── Source excerpt ──

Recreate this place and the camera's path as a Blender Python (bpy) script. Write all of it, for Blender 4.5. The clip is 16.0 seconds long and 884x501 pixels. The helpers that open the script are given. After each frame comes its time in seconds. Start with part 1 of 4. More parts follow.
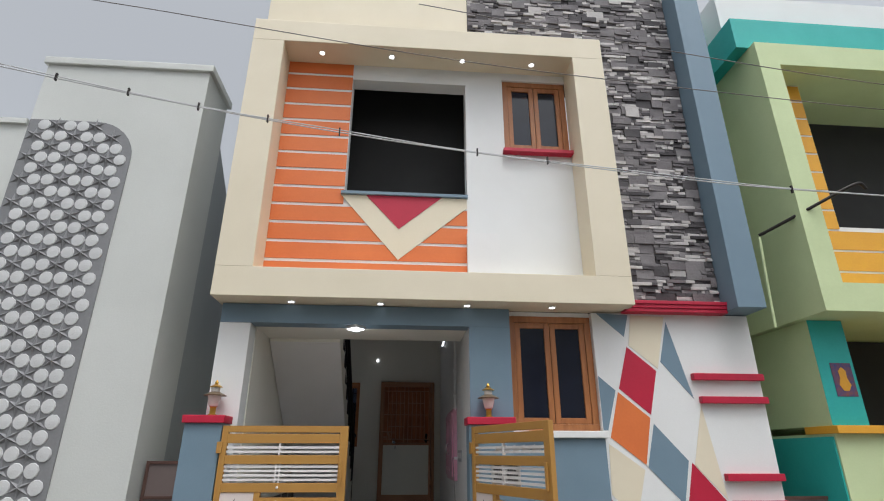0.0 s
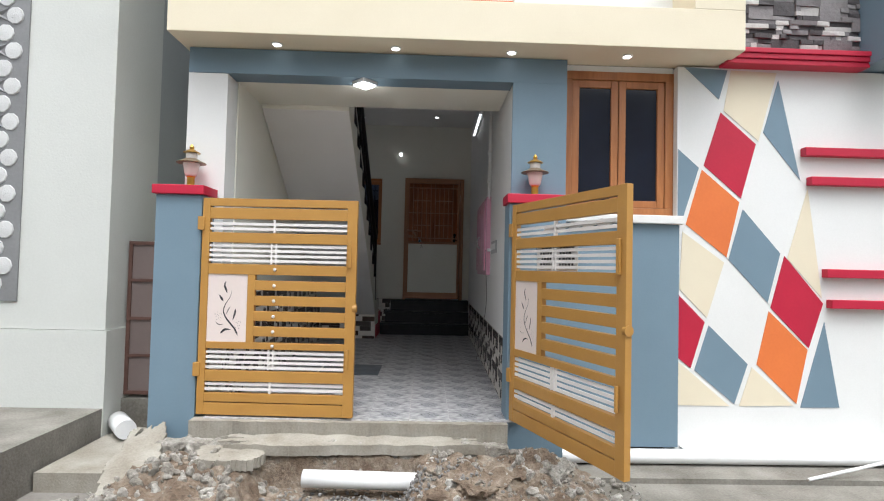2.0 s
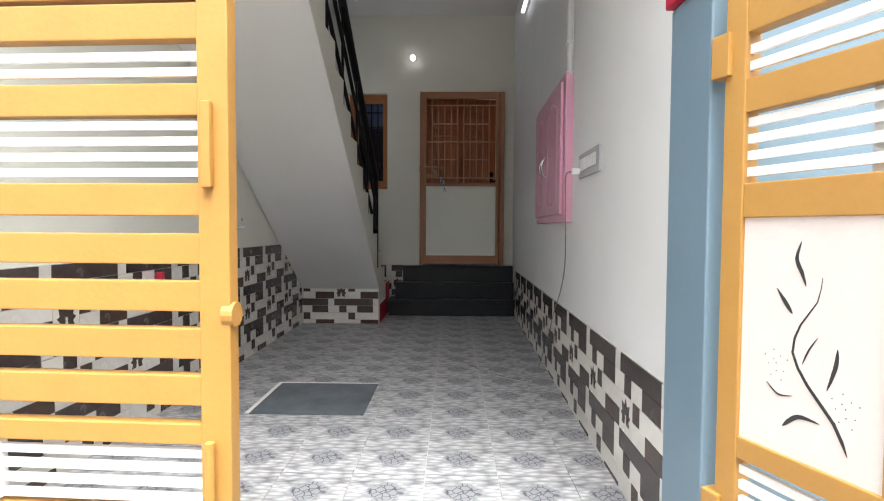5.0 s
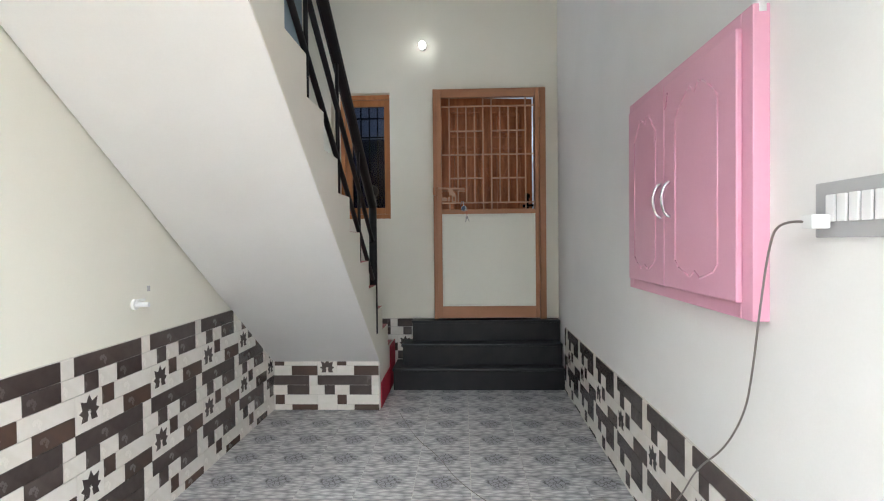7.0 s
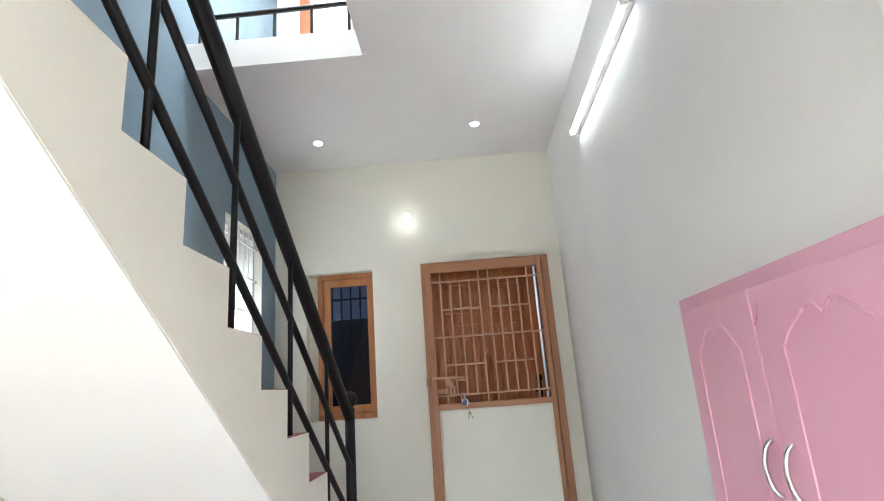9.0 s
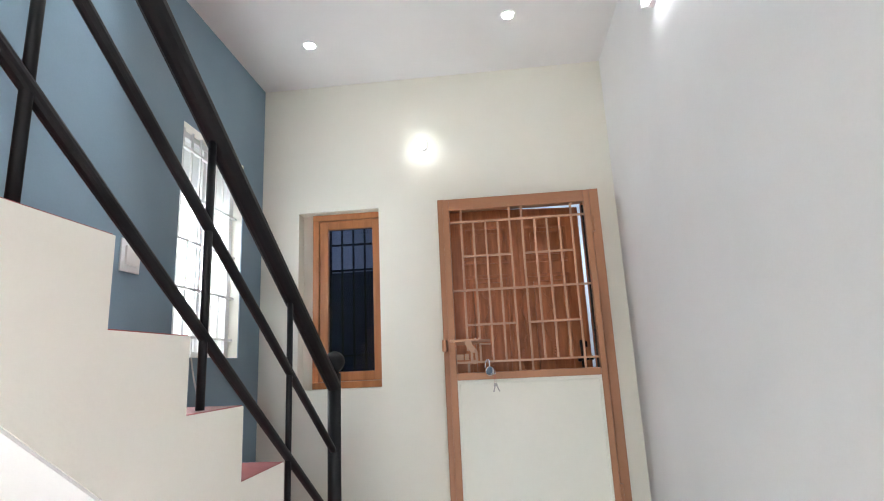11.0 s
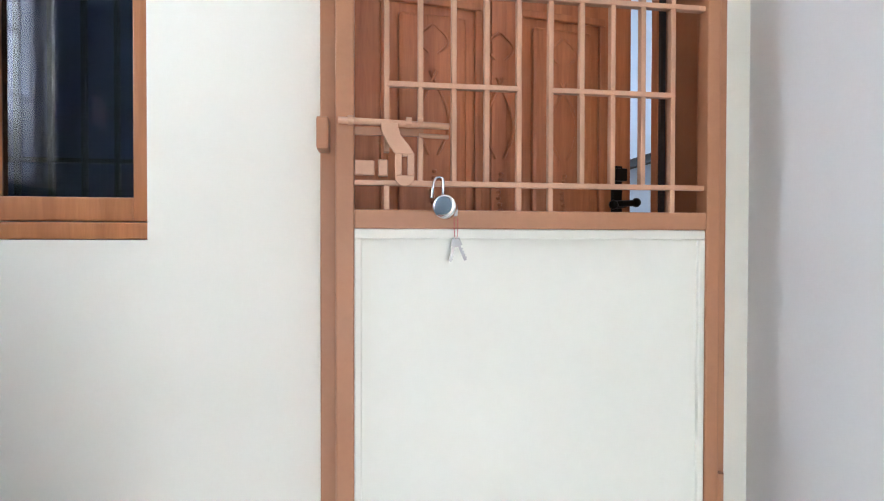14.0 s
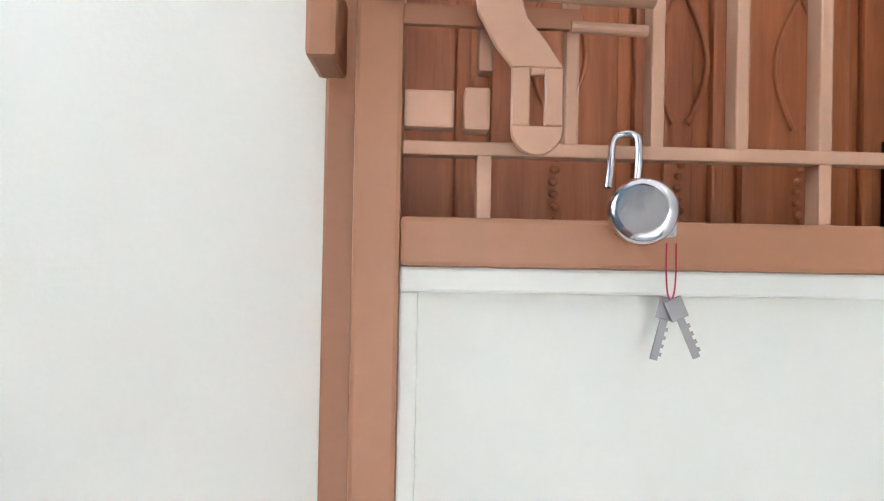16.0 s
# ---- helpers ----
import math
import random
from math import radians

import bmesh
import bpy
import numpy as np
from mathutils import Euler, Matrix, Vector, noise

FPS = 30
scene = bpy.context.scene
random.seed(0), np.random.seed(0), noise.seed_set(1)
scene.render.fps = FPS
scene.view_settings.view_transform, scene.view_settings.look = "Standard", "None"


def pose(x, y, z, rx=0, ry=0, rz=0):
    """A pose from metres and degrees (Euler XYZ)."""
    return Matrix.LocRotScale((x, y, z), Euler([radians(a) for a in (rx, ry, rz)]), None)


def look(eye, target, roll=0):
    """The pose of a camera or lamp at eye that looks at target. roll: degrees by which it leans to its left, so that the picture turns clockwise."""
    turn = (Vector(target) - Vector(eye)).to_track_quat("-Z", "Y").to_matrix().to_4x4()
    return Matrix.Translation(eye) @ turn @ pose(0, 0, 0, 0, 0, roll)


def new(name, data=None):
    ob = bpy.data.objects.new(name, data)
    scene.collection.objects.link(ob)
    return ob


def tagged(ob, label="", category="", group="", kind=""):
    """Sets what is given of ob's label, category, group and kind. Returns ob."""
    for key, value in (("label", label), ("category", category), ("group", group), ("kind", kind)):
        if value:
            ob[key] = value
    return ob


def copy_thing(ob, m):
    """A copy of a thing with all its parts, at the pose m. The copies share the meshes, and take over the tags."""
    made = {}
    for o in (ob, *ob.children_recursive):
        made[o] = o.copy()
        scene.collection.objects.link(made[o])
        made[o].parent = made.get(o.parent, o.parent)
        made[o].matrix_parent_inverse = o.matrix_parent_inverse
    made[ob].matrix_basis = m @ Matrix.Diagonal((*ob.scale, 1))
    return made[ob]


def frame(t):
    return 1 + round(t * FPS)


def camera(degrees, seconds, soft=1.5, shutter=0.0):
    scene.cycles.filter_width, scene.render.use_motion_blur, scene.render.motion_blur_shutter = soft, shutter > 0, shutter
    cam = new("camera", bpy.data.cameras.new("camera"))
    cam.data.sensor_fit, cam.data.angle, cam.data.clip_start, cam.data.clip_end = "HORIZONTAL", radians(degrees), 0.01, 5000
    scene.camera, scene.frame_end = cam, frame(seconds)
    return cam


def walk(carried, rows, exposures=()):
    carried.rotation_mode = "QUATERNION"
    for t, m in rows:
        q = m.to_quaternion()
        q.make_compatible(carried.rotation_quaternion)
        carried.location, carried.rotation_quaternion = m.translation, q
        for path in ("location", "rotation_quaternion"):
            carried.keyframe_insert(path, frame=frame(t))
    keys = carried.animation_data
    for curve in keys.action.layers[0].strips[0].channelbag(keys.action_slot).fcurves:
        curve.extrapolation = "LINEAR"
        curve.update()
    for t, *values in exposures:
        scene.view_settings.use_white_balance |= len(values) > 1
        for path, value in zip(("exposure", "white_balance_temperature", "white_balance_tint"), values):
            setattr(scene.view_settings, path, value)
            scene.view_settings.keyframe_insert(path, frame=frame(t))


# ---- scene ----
cam = camera(80.1, 16.0, soft=1.1)
PATH = [
    (0, (0.103, -5.429, 1.361), (0.253, -3.571, 2.086), 0.1),
    (0.5, (0.127, -5.259, 1.287), (0.275, -3.329, 1.789), 0.7),
    (1, (0.129, -4.942, 1.219), (0.254, -2.971, 1.53), 1.0),
    (1.5, (0.089, -4.522, 1.164), (0.193, -2.532, 1.335), 1.5),
    (2, (0.168, -4.115, 1.131), (0.228, -2.117, 1.196), 1.3),
    (2.5, (0.138, -3.65, 1.044), (0.17, -1.65, 1.035), 1.0),
    (3, (0.154, -3.213, 1.026), (0.167, -1.214, 0.969), 0.9),
    (3.5, (0.205, -2.82, 1.029), (0.18, -0.822, 0.952), 0.9),
    (6, (0.16, -0.529, 1.013), (0.108, 1.468, 0.929), -0.2),
    (6.5, (0.141, -0.149, 1.168), (0.056, 1.847, 1.082), -0.2),
    (7, (0.036, 0.169, 1.292), (-0.041, 2.167, 1.255), -0.6),
    (7.5, (0.024, 0.29, 1.492), (-0.026, 2.287, 1.597), -0.6),
    (8, (0.115, 0.325, 1.642), (0.1, 2.306, 1.92), -0.7),
    (8.5, (0.107, 0.489, 1.688), (0.125, 2.45, 2.083), -1.9),
    (9, (0.071, 0.847, 1.681), (0.02, 2.78, 2.19), -4.2),
    (11.5, (0.096, 2.012, 1.593), (-0.095, 3.975, 1.923), -2.5),
    (12, (0.082, 2.411, 1.506), (0.004, 4.405, 1.639), -0.2),
    (12.5, (0.056, 2.776, 1.467), (0.08, 4.775, 1.524), 0.2),
    (13, (0.05, 3.131, 1.523), (0.168, 5.127, 1.497), 0.3),
    (13.5, (-0.081, 3.458, 1.521), (0.147, 5.444, 1.48), 0.3),
    (14, (-0.107, 3.732, 1.497), (0.163, 5.713, 1.471), 0.1),
    (14.5, (-0.089, 3.979, 1.535), (0.19, 5.958, 1.469), 0.4),
    (15, (-0.169, 4.129, 1.537), (0.07, 6.114, 1.478), 1.0),
    (15.5, (-0.196, 4.218, 1.516), (-0.049, 6.213, 1.512), 1.4),
    (16, (-0.122, 4.455, 1.541), (-0.052, 6.454, 1.553), 1.1),
]
walk(cam, [(t, look(eye, target, roll)) for t, eye, target, roll in PATH],
     [(0.0, -0.36, 6200, 9), (1.0, -0.06, 6180, 8), (2.5, 0.44, 6200, 8), (3.7, 0.92, 6200, 7), (5.8, 2.06, 6380, 7), (7.0, 2.78, 6250, 5), (8.0, 3.05, 6150, 4), (9.0, 3.27, 6200, 5), (11.5, 3.76, 6200, 8), (12.5, 4.12, 6000, 8), (16.0, 4.08, 5850, 8)])
SKY = 0.25

# ---- light ----
world = bpy.data.worlds.new("world")
scene.world = world
world.use_nodes = True
wn = world.node_tree
sky = wn.nodes.new("ShaderNodeTexSky")
sky.sky_type = "NISHITA"
sky.sun_disc = False
sky.sun_elevation = radians(69)
sky.sun_rotation = radians(160)
sky.dust_density = 7.0
hsv = wn.nodes.new("ShaderNodeHueSaturation")
hsv.inputs["Saturation"].default_value = 0.14
hsv.inputs["Value"].default_value = 1.0
wn.links.new(sky.outputs["Color"], hsv.inputs["Color"])
wn.links.new(hsv.outputs["Color"], wn.nodes["Background"].inputs["Color"])
wn.nodes["Background"].inputs["Strength"].default_value = SKY
sun = new("sun", bpy.data.lights.new("sun", "SUN"))
sun.data.energy, sun.data.angle, sun.data.color = 0.5, radians(25), (1.0, 0.97, 0.92)
sun.matrix_world = look((-1.5, -7.2, 20), (0, 0, 0))


def lamp(name, place, watts, colour=(1.0, 0.97, 0.92), radius=0.05):
    ob = new(name, bpy.data.lights.new(name, "POINT"))
    ob.data.energy, ob.data.color, ob.data.shadow_soft_size = watts, colour, radius
    ob.location = place
    return ob


lamp("room_light", (0.9, 6.6, 2.6), 2.2, (0.85, 0.93, 1.0))
# area lamp added outside the stair window's pane to brighten the rear hall
window_fill = new("stair_window_fill", bpy.data.lights.new("stair_window_fill", "AREA"))
window_fill.data.shape, window_fill.data.size, window_fill.data.size_y = "RECTANGLE", 0.58, 1.12
window_fill.data.energy, window_fill.data.color = 1.5, (0.96, 0.98, 1.0)
window_fill.matrix_world = look((-1.60, 4.435, 2.325), (0.0, 4.435, 2.325), 90)
lamp("porch_light", (-0.37, 0.2, 2.52), 1)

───

* [Work to be completed] Some lines of the data may hold the word "that". Say how many do, with nothing else.

* [Finished answer] 2